Start of Dataset section
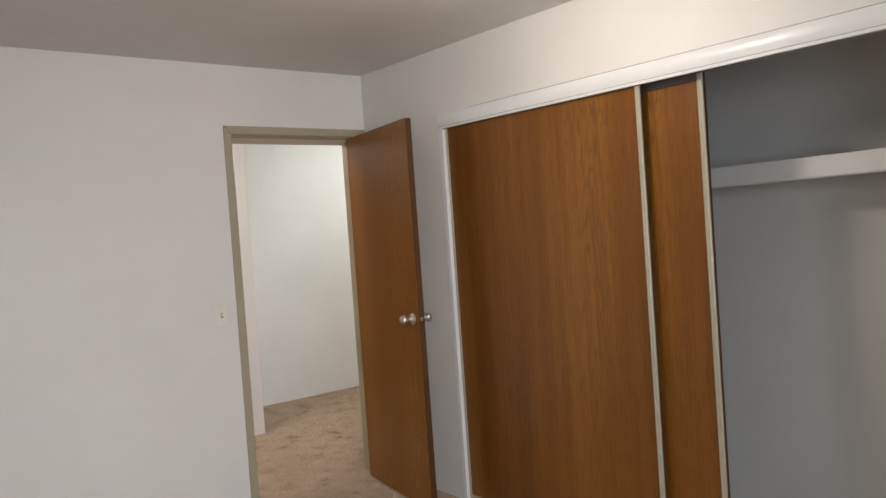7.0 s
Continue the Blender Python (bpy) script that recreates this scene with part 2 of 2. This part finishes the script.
structure("wall_east", tilted(boxes([(0, 0.115, CY0, 0, 0, H), (0, 0.115, CY1, CY0, 2.0345, H), (0, 0.115, -4.9, CY1, 0, H)]), 1.9), WALL,
          "off-white painted wall with closet opening", "wall")
WX0, WX1, WZ0, WZ1 = -3.1, -1.5, 0.85, 2.1
structure("wall_south", boxes([(-3.6, WX0, -5.0, -4.9, 0, H), (WX1, 1.0, -5.0, -4.9, 0, H), (WX0, WX1, -5.0, -4.9, 0, WZ0), (WX0, WX1, -5.0, -4.9, WZ1, H)]), WALL,
          "off-white painted wall with window opening", "wall")
structure("wall_west", boxes([(-3.7, -3.6, -5.0, T, 0, H)]), WALL, "off-white painted bedroom wall", "wall")
def ceiling_slab():
    """The bedroom ceiling, which sags slightly away from the door wall."""
    bm = boxes([(-3.7, 1.0, -5.0, T, H, H + 0.2)])
    for v in bm.verts:
        v.co.z += 0.019 * min(0.0, v.co.y) if v.co.z < H + 0.1 else 0.0
    return bm


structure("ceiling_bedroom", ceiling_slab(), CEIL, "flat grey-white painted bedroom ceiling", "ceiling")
structure("closet_wall_back", boxes([(0.88, 0.98, -3.4, -0.1, 0, H)]), CLOSET_SHADED, "off-white closet back wall with shade put into its paint", "wall")
structure("closet_wall_side_south", boxes([(0.115, 0.88, -3.4, -3.3, 0, H)]), CLOSET_SHADED, "off-white closet side wall with shade put into its paint", "wall")
structure("closet_wall_side_north", boxes([(0.115, 0.88, -0.2, -0.1, 0, H)]), CLOSET_SHADED, "off-white closet side wall with shade put into its paint", "wall")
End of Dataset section
[What the exercise asks]
The material above holds pictures; copy everything else in it exactly.

[The response]
7.0 s
Continue the Blender Python (bpy) script that recreates this scene with part 2 of 2. This part finishes the script.
structure("wall_east", tilted(boxes([(0, 0.115, CY0, 0, 0, H), (0, 0.115, CY1, CY0, 2.0345, H), (0, 0.115, -4.9, CY1, 0, H)]), 1.9), WALL,
          "off-white painted wall with closet opening", "wall")
WX0, WX1, WZ0, WZ1 = -3.1, -1.5, 0.85, 2.1
structure("wall_south", boxes([(-3.6, WX0, -5.0, -4.9, 0, H), (WX1, 1.0, -5.0, -4.9, 0, H), (WX0, WX1, -5.0, -4.9, 0, WZ0), (WX0, WX1, -5.0, -4.9, WZ1, H)]), WALL,
          "off-white painted wall with window opening", "wall")
structure("wall_west", boxes([(-3.7, -3.6, -5.0, T, 0, H)]), WALL, "off-white painted bedroom wall", "wall")
def ceiling_slab():
    """The bedroom ceiling, which sags slightly away from the door wall."""
    bm = boxes([(-3.7, 1.0, -5.0, T, H, H + 0.2)])
    for v in bm.verts:
        v.co.z += 0.019 * min(0.0, v.co.y) if v.co.z < H + 0.1 else 0.0
    return bm


structure("ceiling_bedroom", ceiling_slab(), CEIL, "flat grey-white painted bedroom ceiling", "ceiling")
structure("closet_wall_back", boxes([(0.88, 0.98, -3.4, -0.1, 0, H)]), CLOSET_SHADED, "off-white closet back wall with shade put into its paint", "wall")
structure("closet_wall_side_south", boxes([(0.115, 0.88, -3.4, -3.3, 0, H)]), CLOSET_SHADED, "off-white closet side wall with shade put into its paint", "wall")
structure("closet_wall_side_north", boxes([(0.115, 0.88, -0.2, -0.1, 0, H)]), CLOSET_SHADED, "off-white closet side wall with shade put into its paint", "wall")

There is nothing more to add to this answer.